**Material**
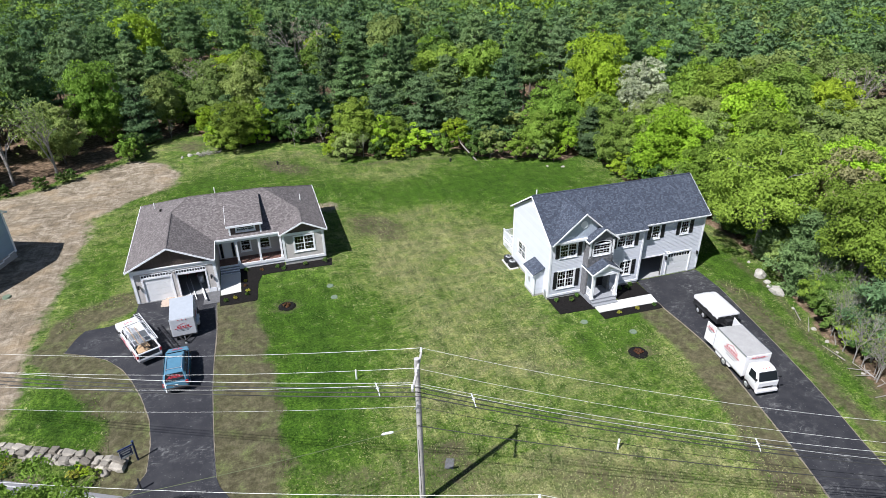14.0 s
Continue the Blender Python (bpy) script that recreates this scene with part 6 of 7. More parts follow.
def cargo_trailer():
    v = thing("cargo_trailer", "silver-white enclosed cargo trailer with red decals on the driveway", "trailer", (15.48, 33.6, tz(15.4, 33.1) + 0.03), -87.5)
    bm = bmesh.new()
    box(bm, -1.85, 1.85, -1.02, 1.02, 0.45, 2.2, None, 0.05)
    part("body", fix(bm), M_PAINTS, v)
    bm = bmesh.new()
    box(bm, -1.83, 1.83, -1.0, 1.0, 2.202, 2.225, None, 0.01)
    part("roof_skin", fix(bm), M_ROOFSKIN, v)
    for x in (-1.85, 1.7):
        for s in (1, -1):
            bm = bmesh.new()
            box(bm, x - 0.03, x + 0.03, s * 1.02 - 0.03, s * 1.02 + 0.03, 0.42, 2.2)
            part("corner_post", bm, M_ALU, v)
    bm = bmesh.new()
    box(bm, -1.87, 1.87, -1.03, 1.03, 0.36, 0.46)
    part("chassis", bm, M_CHASSIS, v)
    for s in (1, -1):
        bm = bmesh.new()
        box(bm, -0.75, 0.45, min(s * 1.0, s * 1.26), max(s * 1.0, s * 1.26), 0.62, 0.76, None, 0.04)
        box(bm, -0.8, -0.66, min(s * 1.0, s * 1.26), max(s * 1.0, s * 1.26), 0.36, 0.72, None, 0.03)
        box(bm, 0.36, 0.5, min(s * 1.0, s * 1.26), max(s * 1.0, s * 1.26), 0.36, 0.72, None, 0.03)
        part("mudguard", fix(bm), M_PAINTW, v)
        wheel(v, -0.15, s * 1.24, 0.33, 0.2)
        decal(v, (0.75 if s > 0 else -0.75, s * 1.026, 0.85), (-s, 0, 0), (0, 0, 1), 1.5, 0.9)
        bm = bmesh.new()
        beam(bm, (1.85, s * 0.55, 0.42), (2.75, 0.0, 0.42), 0.07, 0.1)
        part("tongue_bar", fix(bm), M_CHASSIS, v)
    bm = bmesh.new()
    tube(bm, [(2.45, 0, 0.0), (2.45, 0, 0.75)], 0.04, 8)
    box(bm, 2.36, 2.54, -0.09, 0.09, 0.0, 0.03)
    part("jack", bm, M_STEEL, v)
    decal(v, (1.856, -0.7, 0.95), (0, 1, 0), (0, 0, 1), 1.4, 0.8)
    bm = bmesh.new()
    for k in range(3):
        tube(bm, [(1.85, -0.3 + 0.3 * k, 2.08), (1.89, -0.3 + 0.3 * k, 2.08)], 0.04, 8)
    part("marker_light", bm, M_LAMP, v)
    bm = bmesh.new()
    prism(bm, [(-1.87, 0.95, 0.42), (-1.87, -0.95, 0.42), (-3.1, -0.95, 0.03), (-3.1, 0.95, 0.03)], (0, 0, 0.05))
    part("ramp_door", fix(bm), M_PAINTS, v, "lowered rear ramp door")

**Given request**
Quote the preceding listing precisely and completely, omitting its images.

**Result of this task**
14.0 s
Continue the Blender Python (bpy) script that recreates this scene with part 6 of 7. More parts follow.
def cargo_trailer():
    v = thing("cargo_trailer", "silver-white enclosed cargo trailer with red decals on the driveway", "trailer", (15.48, 33.6, tz(15.4, 33.1) + 0.03), -87.5)
    bm = bmesh.new()
    box(bm, -1.85, 1.85, -1.02, 1.02, 0.45, 2.2, None, 0.05)
    part("body", fix(bm), M_PAINTS, v)
    bm = bmesh.new()
    box(bm, -1.83, 1.83, -1.0, 1.0, 2.202, 2.225, None, 0.01)
    part("roof_skin", fix(bm), M_ROOFSKIN, v)
    for x in (-1.85, 1.7):
        for s in (1, -1):
            bm = bmesh.new()
            box(bm, x - 0.03, x + 0.03, s * 1.02 - 0.03, s * 1.02 + 0.03, 0.42, 2.2)
            part("corner_post", bm, M_ALU, v)
    bm = bmesh.new()
    box(bm, -1.87, 1.87, -1.03, 1.03, 0.36, 0.46)
    part("chassis", bm, M_CHASSIS, v)
    for s in (1, -1):
        bm = bmesh.new()
        box(bm, -0.75, 0.45, min(s * 1.0, s * 1.26), max(s * 1.0, s * 1.26), 0.62, 0.76, None, 0.04)
        box(bm, -0.8, -0.66, min(s * 1.0, s * 1.26), max(s * 1.0, s * 1.26), 0.36, 0.72, None, 0.03)
        box(bm, 0.36, 0.5, min(s * 1.0, s * 1.26), max(s * 1.0, s * 1.26), 0.36, 0.72, None, 0.03)
        part("mudguard", fix(bm), M_PAINTW, v)
        wheel(v, -0.15, s * 1.24, 0.33, 0.2)
        decal(v, (0.75 if s > 0 else -0.75, s * 1.026, 0.85), (-s, 0, 0), (0, 0, 1), 1.5, 0.9)
        bm = bmesh.new()
        beam(bm, (1.85, s * 0.55, 0.42), (2.75, 0.0, 0.42), 0.07, 0.1)
        part("tongue_bar", fix(bm), M_CHASSIS, v)
    bm = bmesh.new()
    tube(bm, [(2.45, 0, 0.0), (2.45, 0, 0.75)], 0.04, 8)
    box(bm, 2.36, 2.54, -0.09, 0.09, 0.0, 0.03)
    part("jack", bm, M_STEEL, v)
    decal(v, (1.856, -0.7, 0.95), (0, 1, 0), (0, 0, 1), 1.4, 0.8)
    bm = bmesh.new()
    for k in range(3):
        tube(bm, [(1.85, -0.3 + 0.3 * k, 2.08), (1.89, -0.3 + 0.3 * k, 2.08)], 0.04, 8)
    part("marker_light", bm, M_LAMP, v)
    bm = bmesh.new()
    prism(bm, [(-1.87, 0.95, 0.42), (-1.87, -0.95, 0.42), (-3.1, -0.95, 0.03), (-3.1, 0.95, 0.03)], (0, 0, 0.05))
    part("ramp_door", fix(bm), M_PAINTS, v, "lowered rear ramp door")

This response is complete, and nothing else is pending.